School breakfast program a success

Deborah Prescott | Daily Press Students in Lisa Gagnon’s kindergarten class start breakfast at the beginning of their school day recently. Every kindergarten through eighth grade student in the Escanaba Area Public Schools received a free breakfast and lunch during the 2018-2019 school year thanks to a program the school board implemented called the Community Eligibility Provision. The program considers the average income of families from individual areas to decide which ones are eligible. Included in the program are the Learning Center and the Escanaba Student Success Center. Food Service Director Nancy LaFave hopes to add fresh options to the menu next school year.

ESCANABA — Nancy LaFave, food service director for Escanaba Area Public Schools (EAPS), and her team have prepared breakfast and lunch for every student from kindergarten through eighth grade at the Learning Center and the Escanaba Student Success Center since the beginning of this school year.

Between Sept. 1, 2017 and April 1, 2018, Escanaba served 31,073 breakfasts to students. The number of students served breakfast increased dramatically this year, with 135,432 breakfasts served between Sept. 1, 2018 through April 1, 2019, for children in kindergarten through eighth grade.

The number of lunches has risen considerably, as well. Between Sept. 1, 2017 and April 1, 2018, 134,827 lunches were served, and during the current school year 220,414 have been served.

The increases are due to a program called the Community Eligibility Provision (CEP).

In June 2018, LaFave brought a program to the school board that would allow the school district to offer breakfast and lunch at no cost to students. The federally funded program is based on the average income of families according to each campus as a whole, not individual family incomes. After hearing LaFave’s presentation, the school board approved implementing the program.

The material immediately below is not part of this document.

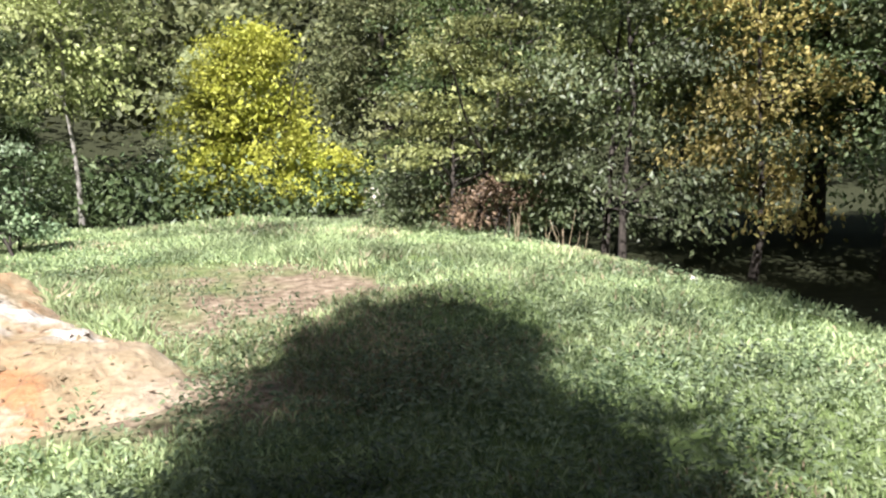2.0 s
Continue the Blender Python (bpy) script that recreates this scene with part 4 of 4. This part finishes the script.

The CEP aided Escanaba in providing free breakfast to students for the first time, with reimbursments to the district coming from the United States Department of Agriculture. Through the CEP, lunches are provided free, without students completing paperwork as was needed in previous school years. Younger students — those in kindergarten through sixth grades — sat at their desks while breakfast was brought to them. Teachers decided how to structure the breakfast times. There were no strict rules according to LaFave.

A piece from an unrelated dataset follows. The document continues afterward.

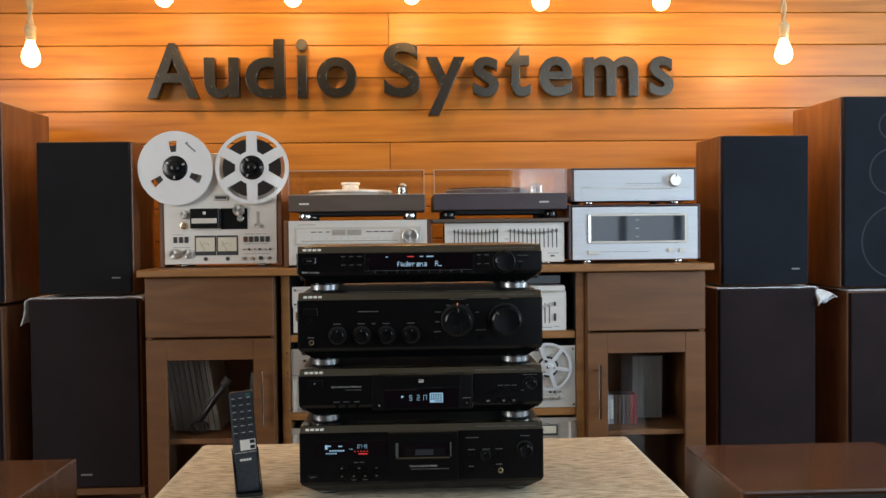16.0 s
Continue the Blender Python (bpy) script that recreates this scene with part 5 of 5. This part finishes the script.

“The breakfast program has had a huge impact on our students. It is available to every student and is ready when they arrive in the classroom. They no longer have to worry about a late bus, or coming in off the playground to have breakfast,” said Lemmer Elementary Principal Matt Johnson-Reeves. “Teachers have been pleasantly surprised that almost all students will eat something ensuring they are off to a great start to the day. We’ve put together a good system and students are able to eat and drink milk, etc. while doing classroom tasks like signing up for lunch and getting ready for the day. Many teachers also use the time to have discussions with students surrounding our new social emotional curriculum, ‘The Leader in Me’ lessons, to start the day during breakfast time. It has been very positive and is one of the best things we’ve been able to do to help students and families.”

LaFave spoke with other school districts using the program before starting it in Escanaba and knew there was going to be some bumps along the way in the begining. She gives all the credit for the program’s success to her team and says without their dedication it would not have worked out the way it has. Logistics, preparation and attention to detail all go into getting meals out to students every day.

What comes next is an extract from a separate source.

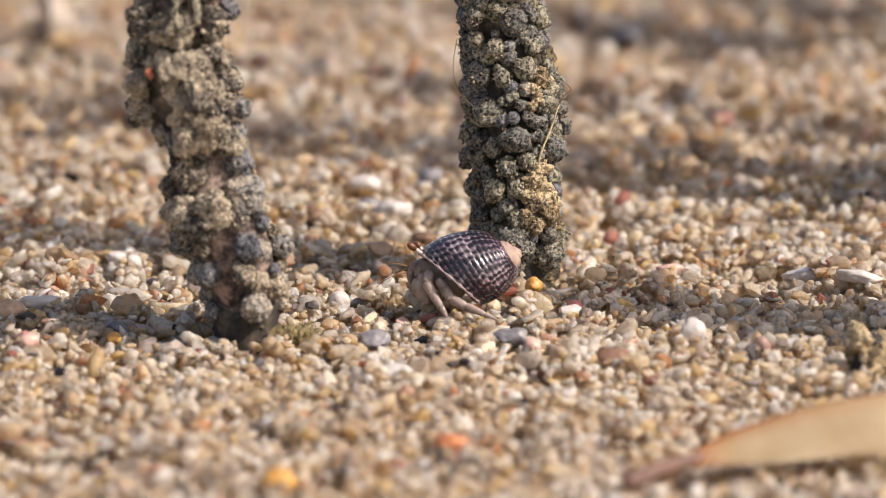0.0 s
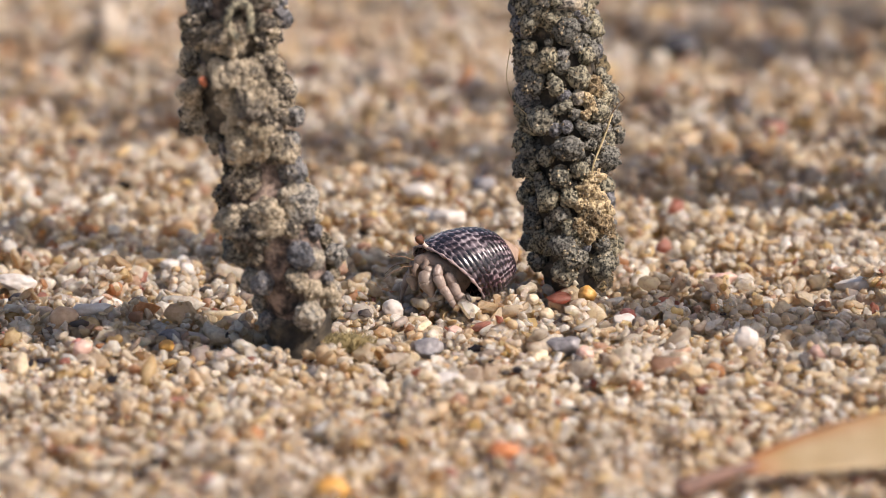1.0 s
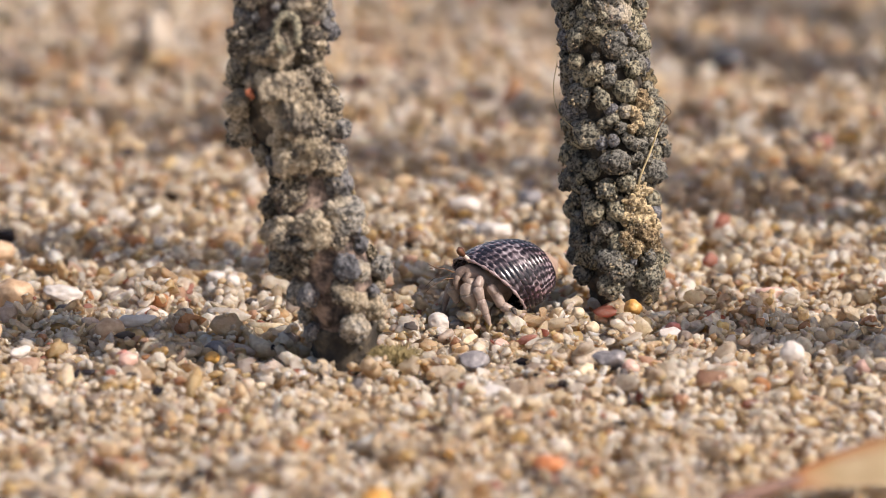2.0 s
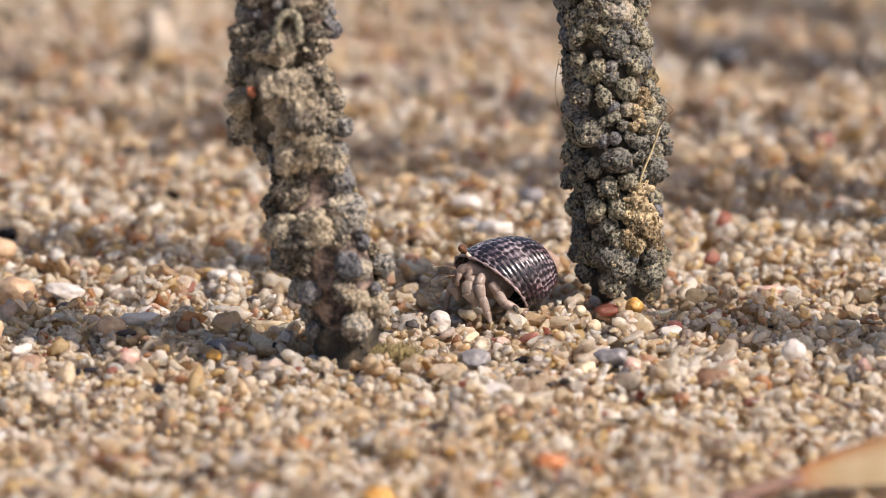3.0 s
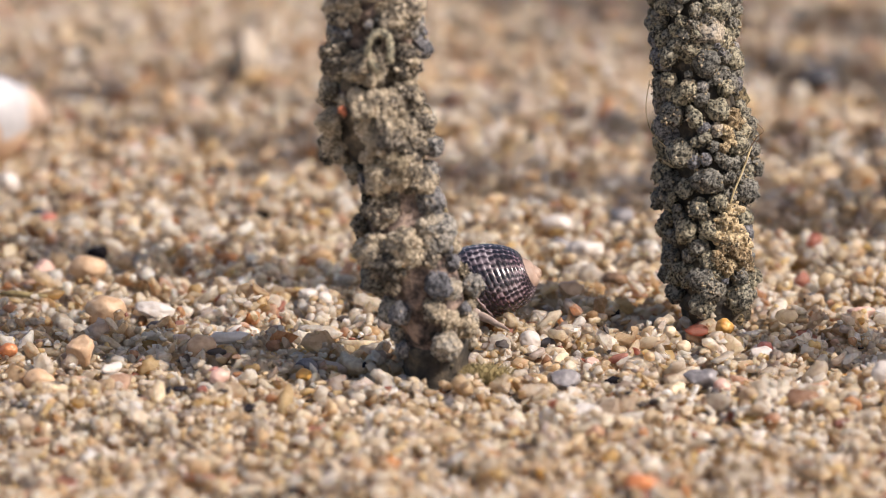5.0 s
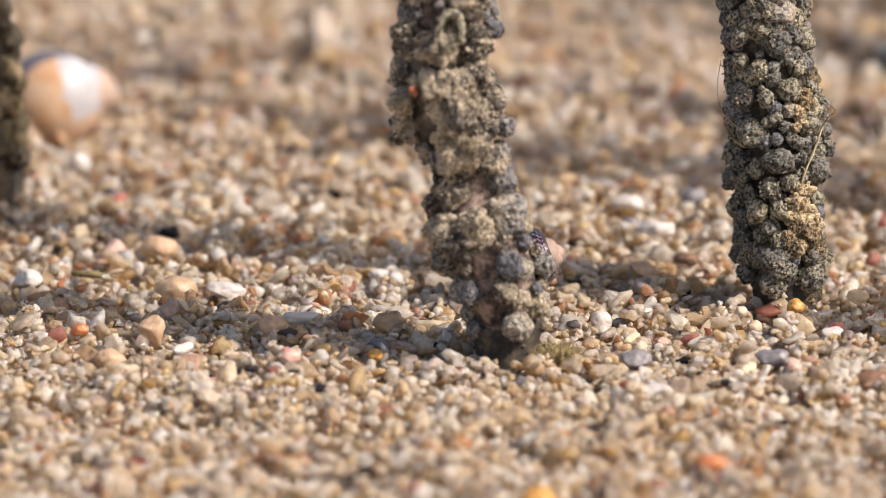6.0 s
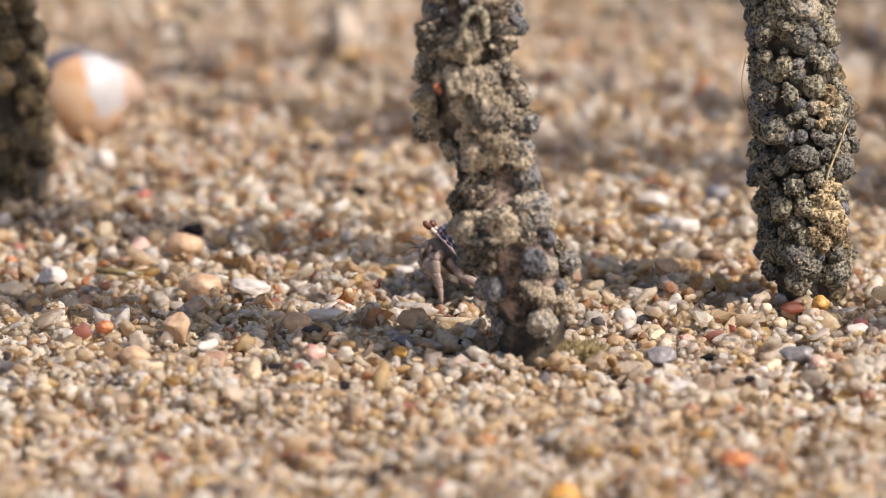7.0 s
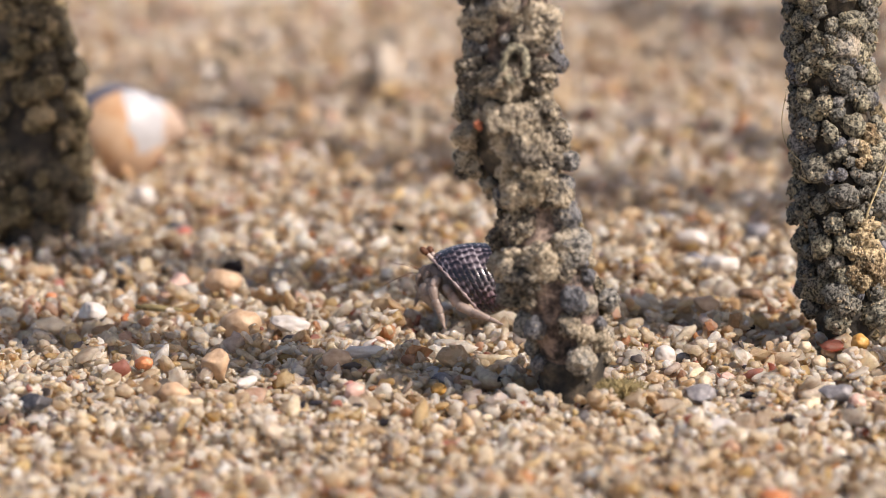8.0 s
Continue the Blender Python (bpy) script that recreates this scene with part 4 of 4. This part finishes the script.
def build_stub():
    """A short broken root, low and overgrown."""
    r = np.random.default_rng(77)
    stub = tagged(new("root_stub"), "short broken root overgrown with tan algae", "root")
    stub.location = Vector((44.4, -16.0, surface(44.4, -16.0, 2.0))) * MM
    bm = bmesh.new()
    tube(bm, [Vector(p) * MM for p in ((0, 0, -2), (0.1, 0, 1.0), (0.4, 0.1, 2.6), (0.8, 0, 3.8))], [q * MM for q in (2.0, 2.1, 1.8, 1.2)], 16)
    part("core", bm, M_BARK, stub, "dark bark")
    for k in range(22):
        w, h = r.uniform(0, 6.28), r.uniform(0.6, 4.6)
        rad = r.uniform(0.6, 1.15)
        ob = part("nodule", LUMPS["yellow"][k % 5], None, stub)
        ob.matrix_basis = pose((0.1 * h + 1.9 * math.cos(w)) * MM, 1.9 * math.sin(w) * MM, h * MM, *r.uniform(0, 360, 3)) @ Matrix.Scale(rad * MM, 4)


build_stub()

bm = bmesh.new()
tube(bm, [Vector(p) * MM for p in ((-70.0, 34.5, 0.4), (-68.2, 33.9, 0.5), (-66.4, 33.2, 0.45), (-64.8, 32.8, 0.5))], [q * MM for q in (0.3, 0.42, 0.36, 0.16)], 8)
twig = part("twig", bm, M_ALGAE)
twig.location.z = (surface(-67.0, 33.5, 1.5) + 0.45) * MM
tagged(twig, "short dark greenish twig lying in the sand", "twig")


def motions():
    """The crab walks to the left and slightly away, pausing from 1.0 to 3.5 s."""
    # seconds, eye x, ground y, lift, turn
    way = [(0.0, -2.5, 10.0, 0.5, -4), (0.5, -6.0, 16.0, -0.3, 6), (1.0, -8.4, 17.5, -0.3, 17), (1.5, -8.9, 17.8, -0.3, 20), (3.0, -8.9, 17.8, -0.2, 20),
           (3.5, -9.7, 18.0, 0.0, 18), (4.0, -13.5, 21.0, 0.5, 0), (5.5, -24.9, 26.5, -0.1, -9), (6.5, -29.6, 27.0, -0.2, -6), (7.0, -33.2, 27.5, -0.1, -2),
           (7.5, -34.6, 29.0, 0.2, 2), (8.0, -38.0, 30.0, 0.6, -4)]
    rows = []
    for t, ex, y, lift, turn in way:
        m = pose(0, 0, 0, 0, 0, turn)
        eye = m @ Vector((-5.75, -0.75, 0))
        nod = float(np.interp(t, (0.0, 1.0), (-7.0, 0.0)))
        rows.append((t, pose((ex - eye.x) * MM, (y - eye.y - 0.75) * MM, lift * MM, 0, nod, turn)))
    walk(crab, rows)
    for n, leg in enumerate(LEGS):
        rows = []
        base = leg.location.copy()
        for k in range(41):
            t = k * 0.2
            moving = 0.15 if 1.1 < t < 3.5 else 1.0
            swing = moving * (13 if n > 1 else 5) * math.sin(2 * math.pi * t / 0.9 + n * 2.1)
            rows.append((t, Matrix.Translation(base) @ pose(0, 0, 0, 0.3 * swing, swing, 0)))
        walk(leg, rows)


motions()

According to the Michigan Department of Education (MDE) Office of Health and Nutrition Services there were 3,024 schools statewide that served breakfast and 3,335 schools that served lunch in the 2018-2019 school year. Free breakfast is offered in 1,463 schools statewide, or 44 percent of schools. MDE Office of Health and Nutrition Services Director Diane Golzynski believes schools can do better and the percentage should be higher.

Third grade students in the Delta-Schoolcraft Intermediate School District have a 48 percent math proficiency when testing math skills using the Michigan Student Test of Educational Progress (M-STEP). That is two percent higher than the statewide proficiency of 46 percent. Golzynski and Escanaba educators are interested to see how students test in future years with the addition of the breakfast program.

The recent decision by the Escanaba School Board to discontinue the food service agreement between Bark River-Harris Schools and EAPS will provide LaFave more time to focus on the nutrition requirements for Escanaba students. LaFave plans on adding to the programs already provided.

“As a district, we’ve experienced a huge boost in the food service we provide to students,” said EAPS Superintendent Coby Fletcher. Some of the benefits are easy to quantify: kids are getting nutritious meals, which helps their academic readiness, improves their overall state wellness, and strengthens their sense of well-being. Other benefits are more subtle. We have students who no longer need to stress over food availability in school, which allows them to focus more on what happens in the classroom. We’ve also seen the positive social and emotional impact that comes from the connections children forge when they eat together, which has improved the dynamics among students. All in all, we are very happy with our participation in the Community Eligibility Provision program and view it as a valuable service we are able to provide to the Escanaba community.”